The FM community, active on Reddit’s r/footballmanagergames, expressed frustration with FM24’s issues—like inflated player prices (e.g., a relegated Mohammed Kudus valued at €90m)—and hoped FM25 would address them. The cancellation shifted focus to FM24’s Legacy Edition, which some fans criticized as a stopgap, and alternatives like FIFA Manager. Speedrunners and modders continue to enhance FM24, with community assets potentially incompatible with Unity in future releases.
Visuals and Audio (Planned)
FM25’s Unity engine promised a visual leap, with improved 3D player models and stadiums over FM24’s “Virtual Striker-like” graphics.
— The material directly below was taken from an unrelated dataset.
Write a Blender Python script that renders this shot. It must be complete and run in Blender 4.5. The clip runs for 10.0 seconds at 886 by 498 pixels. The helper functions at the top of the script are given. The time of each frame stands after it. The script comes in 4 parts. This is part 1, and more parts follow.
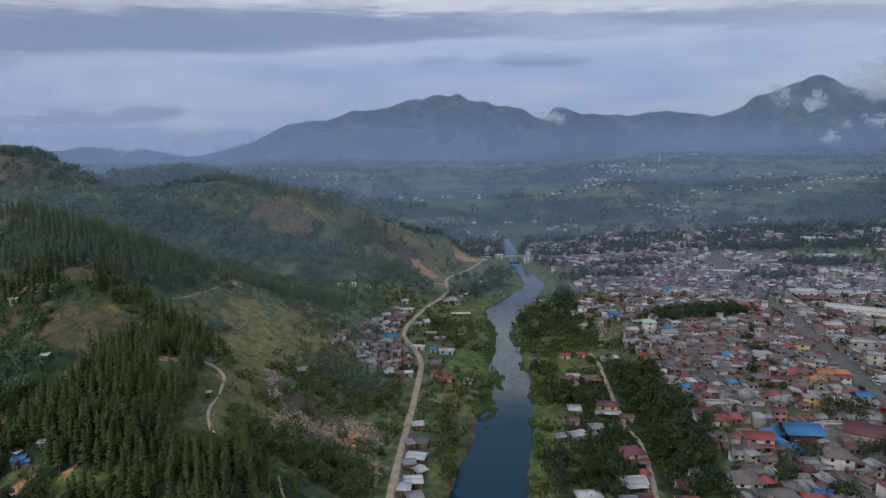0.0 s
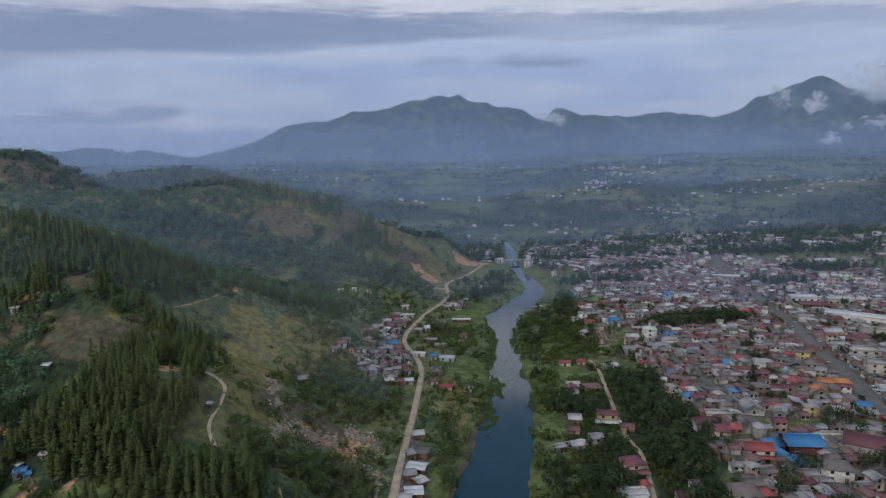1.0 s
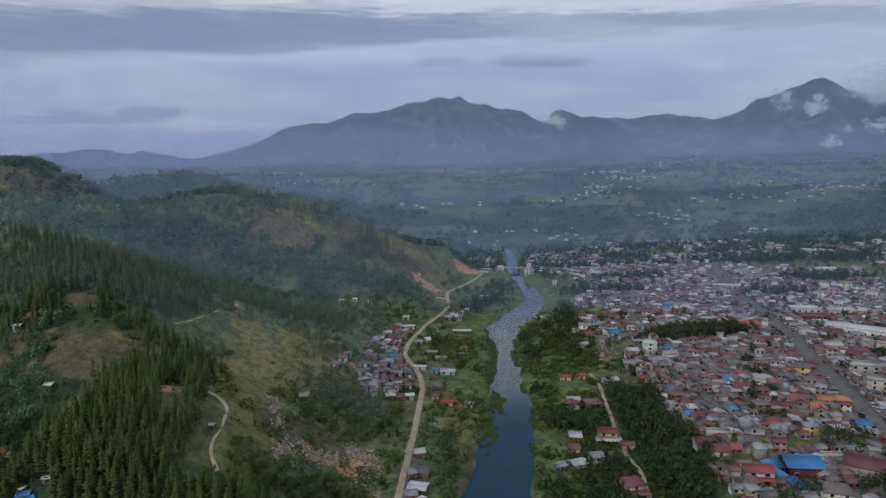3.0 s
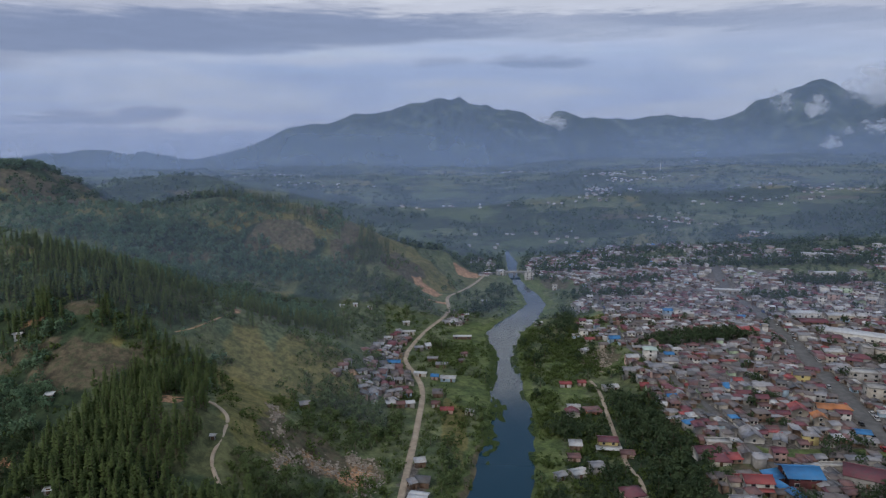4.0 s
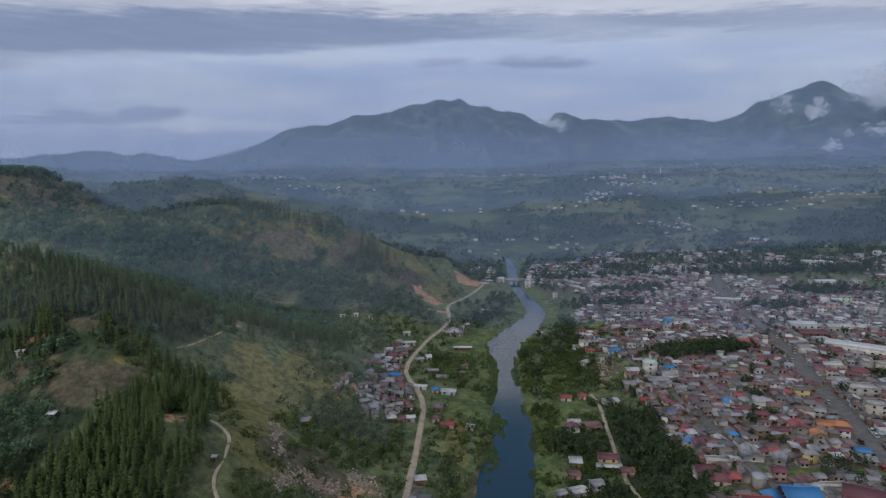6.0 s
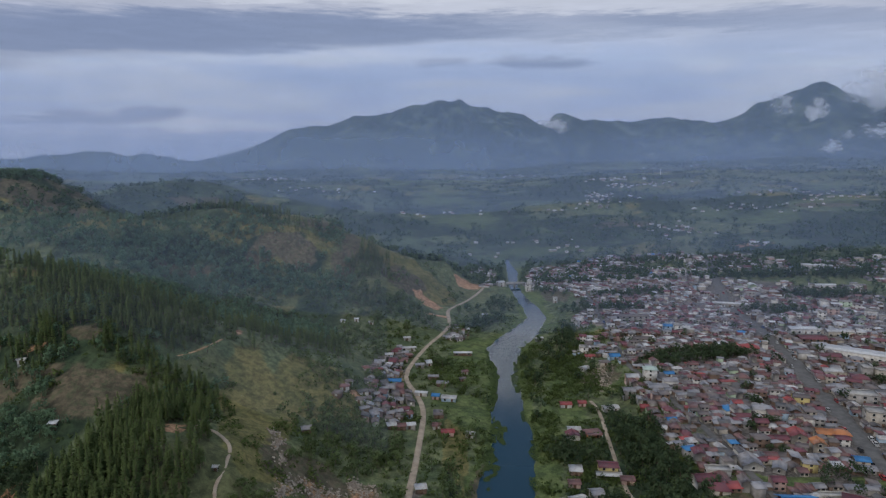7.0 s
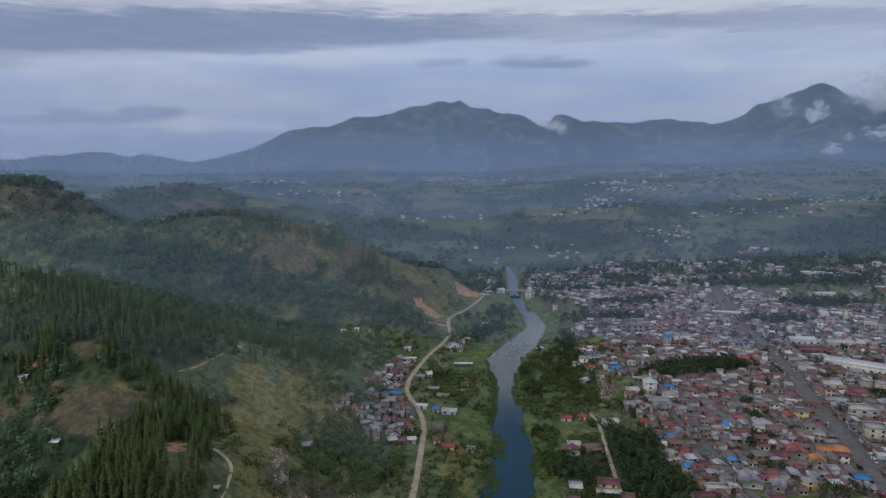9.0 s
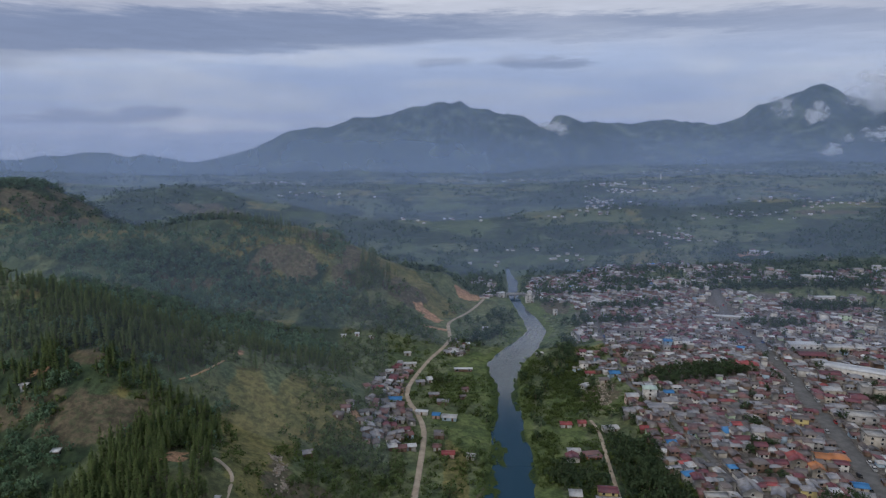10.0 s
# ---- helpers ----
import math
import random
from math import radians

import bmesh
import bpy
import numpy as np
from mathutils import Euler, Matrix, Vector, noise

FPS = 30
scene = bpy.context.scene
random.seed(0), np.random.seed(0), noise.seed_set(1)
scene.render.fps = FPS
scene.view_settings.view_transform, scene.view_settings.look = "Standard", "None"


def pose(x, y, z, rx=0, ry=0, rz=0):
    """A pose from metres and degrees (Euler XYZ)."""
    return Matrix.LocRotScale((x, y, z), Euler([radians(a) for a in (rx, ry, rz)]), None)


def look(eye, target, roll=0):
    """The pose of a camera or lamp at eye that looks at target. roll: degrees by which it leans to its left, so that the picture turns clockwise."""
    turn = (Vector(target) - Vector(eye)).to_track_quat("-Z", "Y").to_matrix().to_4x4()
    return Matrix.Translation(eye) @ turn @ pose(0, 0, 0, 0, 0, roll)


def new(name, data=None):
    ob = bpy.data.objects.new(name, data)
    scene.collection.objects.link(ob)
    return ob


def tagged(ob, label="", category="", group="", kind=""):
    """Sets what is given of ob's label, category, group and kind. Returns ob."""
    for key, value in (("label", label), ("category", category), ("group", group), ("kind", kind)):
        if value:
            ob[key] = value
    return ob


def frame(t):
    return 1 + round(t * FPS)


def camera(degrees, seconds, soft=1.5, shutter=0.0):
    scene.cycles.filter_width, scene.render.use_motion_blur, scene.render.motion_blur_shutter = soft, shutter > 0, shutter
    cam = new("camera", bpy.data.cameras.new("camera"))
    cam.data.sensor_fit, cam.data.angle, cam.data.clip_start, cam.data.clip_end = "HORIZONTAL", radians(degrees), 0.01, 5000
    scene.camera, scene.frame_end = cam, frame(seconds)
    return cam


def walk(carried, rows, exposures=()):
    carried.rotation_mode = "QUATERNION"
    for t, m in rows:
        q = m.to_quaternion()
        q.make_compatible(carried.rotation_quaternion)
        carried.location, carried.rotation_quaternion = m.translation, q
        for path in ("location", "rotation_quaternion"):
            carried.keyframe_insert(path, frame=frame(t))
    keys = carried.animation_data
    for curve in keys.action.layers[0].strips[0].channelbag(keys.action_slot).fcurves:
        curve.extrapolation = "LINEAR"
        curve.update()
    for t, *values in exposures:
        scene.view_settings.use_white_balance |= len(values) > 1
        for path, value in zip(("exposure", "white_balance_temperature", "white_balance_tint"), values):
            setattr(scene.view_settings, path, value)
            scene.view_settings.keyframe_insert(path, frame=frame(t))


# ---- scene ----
# ---- camera ----
cam = camera(70, 10.0, soft=1.25)
walk(cam, [
    (0, look((-0.000, 0.000, 125.000), (-0.000, 98.710, 108.991), -0.226)),
    (1, look((-0.140, 0.233, 129.050), (-0.173, 98.951, 113.092), -0.194)),
    (2, look((-0.283, 0.456, 133.103), (-0.346, 99.181, 117.187), -0.163)),
    (3, look((-0.431, 0.669, 137.157), (-0.519, 99.400, 121.278), -0.131)),
    (4, look((-0.583, 0.872, 141.214), (-0.691, 99.608, 125.364), -0.099)),
    (5, look((-0.739, 1.066, 145.273), (-0.862, 99.805, 129.446), -0.067)),
    (6, look((-0.900, 1.249, 149.334), (-1.033, 99.992, 133.523), -0.035)),
    (7, look((-1.064, 1.424, 153.398), (-1.204, 100.167, 137.596), -0.004)),
    (8, look((-1.233, 1.588, 157.464), (-1.375, 100.332, 141.664), 0.028)),
    (9, look((-1.406, 1.742, 161.531), (-1.545, 100.486, 145.728), 0.060)),
    (10, look((-1.583, 1.887, 165.602), (-1.714, 100.629, 149.787), 0.092)),
], [(0, 0.02), (10, -0.06)])

# ---- sky, sun ----
def node(tree, kind, links=(), **props):
    """A node with its settings; links: (input, value or socket)."""
    n = tree.nodes.new(kind)
    for k, v in props.items():
        setattr(n, k, v)
    for key, v in links:
        if isinstance(v, bpy.types.NodeSocket):
            tree.links.new(v, n.inputs[key])
        else:
            n.inputs[key].default_value = v
    return n


def calc(tree, op, a, b=0.0, c=0.0, clamp=False):
    n = node(tree, "ShaderNodeMath", ((0, a), (1, b), (2, c)), operation=op)
    n.use_clamp = clamp
    return n.outputs[0]


def blend(tree, fac, a, b, how="MIX"):
    n = tree.nodes.new("ShaderNodeMix")
    n.data_type, n.blend_type = "RGBA", how
    for key, v in ((0, fac), (6, a), (7, b)):
        if isinstance(v, bpy.types.NodeSocket):
            tree.links.new(v, n.inputs[key])
        else:
            n.inputs[key].default_value = v if key == 0 else (*v, 1.0)
    return n.outputs[2]


def ramp(tree, v, lo, hi, to_lo=0.0, to_hi=1.0):
    n = node(tree, "ShaderNodeMapRange", ((0, v), (1, lo), (2, hi), (3, to_lo), (4, to_hi)), interpolation_type="SMOOTHSTEP")
    return n.outputs[0]


SUN_UP, SUN_TURN = 38.0, 215.0   # degrees above the horizon; from north, clockwise
world = bpy.data.worlds.new("overcast_sky")
scene.world = world
world.use_nodes = True
wt = world.node_tree
wt.nodes.clear()
sky = node(wt, "ShaderNodeTexSky", sky_type="NISHITA", sun_disc=False, sun_elevation=radians(SUN_UP), sun_rotation=radians(SUN_TURN), air_density=1.4, dust_density=2.5)
blue = node(wt, "ShaderNodeVectorMath", ((0, sky.outputs[0]), (1, (0.09, 0.09, 0.09))), operation="MULTIPLY").outputs[0]
way = node(wt, "ShaderNodeTexCoord").outputs["Generated"]
xyz = node(wt, "ShaderNodeSeparateXYZ", ((0, way),))
up = xyz.outputs[2]
flat = calc(wt, "ADD", calc(wt, "MAXIMUM", up, 0.0), 0.07)
cloud_plan = node(wt, "ShaderNodeCombineXYZ", ((0, calc(wt, "DIVIDE", xyz.outputs[0], flat)), (1, calc(wt, "DIVIDE", xyz.outputs[1], flat)), (2, 0.3))).outputs[0]
big = node(wt, "ShaderNodeTexNoise", (("Vector", cloud_plan), ("Scale", 0.42), ("Detail", 7.0), ("Roughness", 0.56), ("Distortion", 0.3))).outputs[0]
long_way = node(wt, "ShaderNodeVectorMath", ((0, way), (1, (3.0, 3.0, 26.0))), operation="MULTIPLY").outputs[0]
streak = node(wt, "ShaderNodeTexNoise", (("Vector", long_way), ("Scale", 1.3), ("Detail", 6.0), ("Roughness", 0.6))).outputs[0]
fine = node(wt, "ShaderNodeTexNoise", (("Vector", long_way), ("Scale", 5.0), ("Detail", 5.0), ("Roughness", 0.65))).outputs[0]
# slopes of the direction of sight of the northern sky, roughened
ahead = calc(wt, "MAXIMUM", xyz.outputs[1], 0.02)
wob = calc(wt, "MULTIPLY", calc(wt, "SUBTRACT", streak, 0.5), 0.05)
east = calc(wt, "ADD", calc(wt, "DIVIDE", xyz.outputs[0], ahead), calc(wt, "MULTIPLY", calc(wt, "SUBTRACT", fine, 0.5), 0.12))
rise = calc(wt, "ADD", calc(wt, "ADD", calc(wt, "DIVIDE", up, ahead), wob), calc(wt, "MULTIPLY", calc(wt, "SUBTRACT", fine, 0.5), 0.025))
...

Regen faces, a persistent weak point, were set to improve, though FM24’s bearded 16-year-olds highlighted the challenge. The soundtrack, typically functional, was expected to retain licensed UEFA anthems, with crowd audio needing an overhaul to capture matchday atmosphere.
Reception and Legacy
FM25’s cancellation is a rare misstep for a series praised for its consistency. FM24 earned an 83/100 on OpenCritic, lauded for its set-piece creator and transfer market realism but criticized for iterative changes and a steep learning curve. FM25 was anticipated to score higher with its radical changes, but its absence has elevated FM24’s Legacy Edition and FIFA Manager 2025 as 2025’s management sims.
Critics and fans agree FM’s depth—simulating 477,000+ players across leagues—remains unmatched. The cancellation has sparked discussions about annual release pressures, with some advocating for biennial cycles to allow innovation.
Conclusion
Football Manager 2025 was set to redefine the genre with a Unity-based engine, women’s football, and enhanced management systems, but its cancellation on February 6, 2025, marked a pivotal moment. Sports Interactive’s transparency and commitment to FM26 have preserved fan trust, while FIFA Manager 2025 and FM24’s Legacy Edition fill the void. The unfulfilled vision of FM25—blending tradition with inclusivity and innovation—underscores the series’ ambition and the challenges of modern game development. As fans await FM26 in March 2026, Football Manager’s legacy as the definitive football sim endures, even in a year without a new chapter.